- The Washington Times - Sunday, January 9, 2005

Club rebuffs Chinese

The National Press Club gave the Chinese Embassy a lesson in freedom of speech when it refused the embassy’s request to cancel a press conference by a New York-based newspaper critical of China’s Communist Party.

The embassy accused the Epoch Times of being a mouthpiece for the Falun Gong movement, which China has outlawed as “evil.” The Epoch Times describes itself on its Web site (https://english.epochtimes.com) as an independent, privately owned newspaper.

The press club posted an exchange of e-mails between embassy spokesman Sun Weide and Press Club Chairman John M. Donnelly on the club’s Web site (https://npc.press.org).

Mr. Donnelly said that the press club does not endorse the Epoch Times, but would never deny a forum to a legitimate voice.

“We would never bow to a request to silence anyone,” he said. “We practice and defend freedom of speech, and that applies equally to all, regardless of their views.

“Whenever that freedom of speech is restricted for anyone or to any degree, it is imperiled in full. And we would never be a party to that.”

The embassy objected to a Dec. 21 press conference by the newspaper, which it called a “propaganda tool” of the “evil” Falun Gong.

The embassy spokesman argued that “the real purpose of the Epoch Times’s so-called news conference is to use the event as a cover for its political activities to spread its influence, cover its evil nature and mislead the public.”

He called on the press club not to “provide any platform” for the newspaper and to “seriously consider our request to cancel this event.”

China claims Falun Gong is responsible for the deaths of more than 1,700 of its followers who either committed suicide or refused to allow doctors to treat serious illnesses.
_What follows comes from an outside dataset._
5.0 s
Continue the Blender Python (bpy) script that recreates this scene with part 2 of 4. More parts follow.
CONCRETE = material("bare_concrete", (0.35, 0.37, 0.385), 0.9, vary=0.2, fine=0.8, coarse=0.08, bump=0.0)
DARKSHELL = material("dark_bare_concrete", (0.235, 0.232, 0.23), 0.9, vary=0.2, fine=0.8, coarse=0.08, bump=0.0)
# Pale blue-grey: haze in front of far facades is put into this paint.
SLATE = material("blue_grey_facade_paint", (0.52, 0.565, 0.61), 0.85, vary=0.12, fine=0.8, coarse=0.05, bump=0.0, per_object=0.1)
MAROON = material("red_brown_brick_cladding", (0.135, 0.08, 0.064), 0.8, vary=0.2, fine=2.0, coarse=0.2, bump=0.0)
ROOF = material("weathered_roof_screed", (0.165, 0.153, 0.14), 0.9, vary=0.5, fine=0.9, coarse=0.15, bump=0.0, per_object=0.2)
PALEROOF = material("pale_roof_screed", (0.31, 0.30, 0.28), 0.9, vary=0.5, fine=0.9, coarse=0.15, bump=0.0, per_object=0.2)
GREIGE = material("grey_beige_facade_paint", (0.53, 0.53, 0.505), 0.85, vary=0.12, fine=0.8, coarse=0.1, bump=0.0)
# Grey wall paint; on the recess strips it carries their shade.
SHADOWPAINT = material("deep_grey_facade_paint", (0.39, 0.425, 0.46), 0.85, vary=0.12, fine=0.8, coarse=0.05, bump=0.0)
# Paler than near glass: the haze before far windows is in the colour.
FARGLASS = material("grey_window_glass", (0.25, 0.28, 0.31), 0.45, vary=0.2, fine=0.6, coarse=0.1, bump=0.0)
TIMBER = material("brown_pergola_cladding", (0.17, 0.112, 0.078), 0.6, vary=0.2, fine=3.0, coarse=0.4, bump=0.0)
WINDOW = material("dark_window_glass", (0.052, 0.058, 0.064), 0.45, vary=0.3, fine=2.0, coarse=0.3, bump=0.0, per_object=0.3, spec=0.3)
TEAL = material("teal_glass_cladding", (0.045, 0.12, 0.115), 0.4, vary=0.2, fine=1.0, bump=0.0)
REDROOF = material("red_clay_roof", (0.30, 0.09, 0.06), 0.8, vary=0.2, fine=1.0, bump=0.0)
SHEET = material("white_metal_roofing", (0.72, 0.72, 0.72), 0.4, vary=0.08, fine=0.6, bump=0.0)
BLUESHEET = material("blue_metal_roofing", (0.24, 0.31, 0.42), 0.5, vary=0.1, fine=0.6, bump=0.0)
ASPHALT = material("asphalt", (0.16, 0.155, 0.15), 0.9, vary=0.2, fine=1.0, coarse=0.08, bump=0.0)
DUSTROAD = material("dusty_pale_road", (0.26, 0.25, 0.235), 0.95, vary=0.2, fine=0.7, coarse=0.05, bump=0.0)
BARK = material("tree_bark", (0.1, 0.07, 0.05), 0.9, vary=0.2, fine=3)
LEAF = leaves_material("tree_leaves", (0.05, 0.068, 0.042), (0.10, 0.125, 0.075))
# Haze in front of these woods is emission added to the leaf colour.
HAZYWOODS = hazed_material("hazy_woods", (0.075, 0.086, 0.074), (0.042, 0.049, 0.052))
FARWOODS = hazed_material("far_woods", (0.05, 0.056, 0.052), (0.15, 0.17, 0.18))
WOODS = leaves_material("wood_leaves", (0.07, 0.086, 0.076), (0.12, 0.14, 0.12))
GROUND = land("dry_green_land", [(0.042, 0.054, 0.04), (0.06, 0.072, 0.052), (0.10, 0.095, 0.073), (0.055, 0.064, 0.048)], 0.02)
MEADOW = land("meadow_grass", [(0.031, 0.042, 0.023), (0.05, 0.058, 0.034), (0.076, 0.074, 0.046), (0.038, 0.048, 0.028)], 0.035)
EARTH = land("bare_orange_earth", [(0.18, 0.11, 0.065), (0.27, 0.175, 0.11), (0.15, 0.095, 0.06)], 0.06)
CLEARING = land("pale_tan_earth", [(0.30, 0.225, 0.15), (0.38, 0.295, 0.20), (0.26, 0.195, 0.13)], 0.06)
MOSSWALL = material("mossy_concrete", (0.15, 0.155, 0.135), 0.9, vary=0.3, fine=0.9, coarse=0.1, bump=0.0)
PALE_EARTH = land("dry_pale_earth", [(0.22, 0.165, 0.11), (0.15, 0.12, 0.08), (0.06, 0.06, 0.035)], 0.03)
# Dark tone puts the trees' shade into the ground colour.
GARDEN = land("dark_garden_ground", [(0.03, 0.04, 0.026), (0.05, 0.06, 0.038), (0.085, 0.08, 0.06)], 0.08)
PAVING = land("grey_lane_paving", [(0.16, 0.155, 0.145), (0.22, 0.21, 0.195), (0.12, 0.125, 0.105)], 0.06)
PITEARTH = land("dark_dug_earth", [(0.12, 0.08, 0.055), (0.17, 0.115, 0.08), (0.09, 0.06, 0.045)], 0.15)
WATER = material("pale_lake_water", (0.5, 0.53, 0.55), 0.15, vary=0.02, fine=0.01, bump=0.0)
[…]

Foreign observers suspect the Chinese Communist Party feels threatened by the widespread popularity of Falun Gong, which describes itself as an exercise and meditation group.

Diplomatic traffic

Foreign visitors in Washington this week include:


Francisco Gil Diaz, Mexico’s secretary of finance and public credit, who discusses his country’s budget and its economic outlook for 2005 at the Center for Strategic and International Studies.

Li Shantong of the China Development Research Center, who addresses a forum on China’s economy, sponsored by the American Enterprise Institute.
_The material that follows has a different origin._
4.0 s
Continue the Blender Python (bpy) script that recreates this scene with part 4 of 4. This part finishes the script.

Charles Bassett, executive director of the Canadian office of the Inter-American Development Bank; Sir George A.O. Alleyne, chancellor of the West Indies University; Amartya Sen, a Nobel Prize-winning economist from India; and French Judge Eva Joly. They address the Inter-American Development Bank’s annual Ethics Day forum.

Eleftheria Bernidaki-Aldous, a member of the Greek Parliament, who discusses the treatment of handicapped people from ancient Greece to modern America, in a speech at American University’s Washington College of Law.


• Ecuadorian political analysts Walter Spurrier and Cesar Montufar, who address the Inter-American Dialogue.


Benita Ferrero-Waldner, European Union commissioner for external affairs, who addresses the Center for Strategic and International Studies.

Corrado Pirzio-Biroli, head of Cabinet of former European Union Commissioner Franz Fischler. He joins a discussion of Turkey’s future in Europe at a 10 a.m. forum at the National Press Club.


Mike Campbell of Britain’s Sector Skills Development Agency, who joins a panel discussion on British labor policies at a forum sponsored by the Progressive Policy Institute.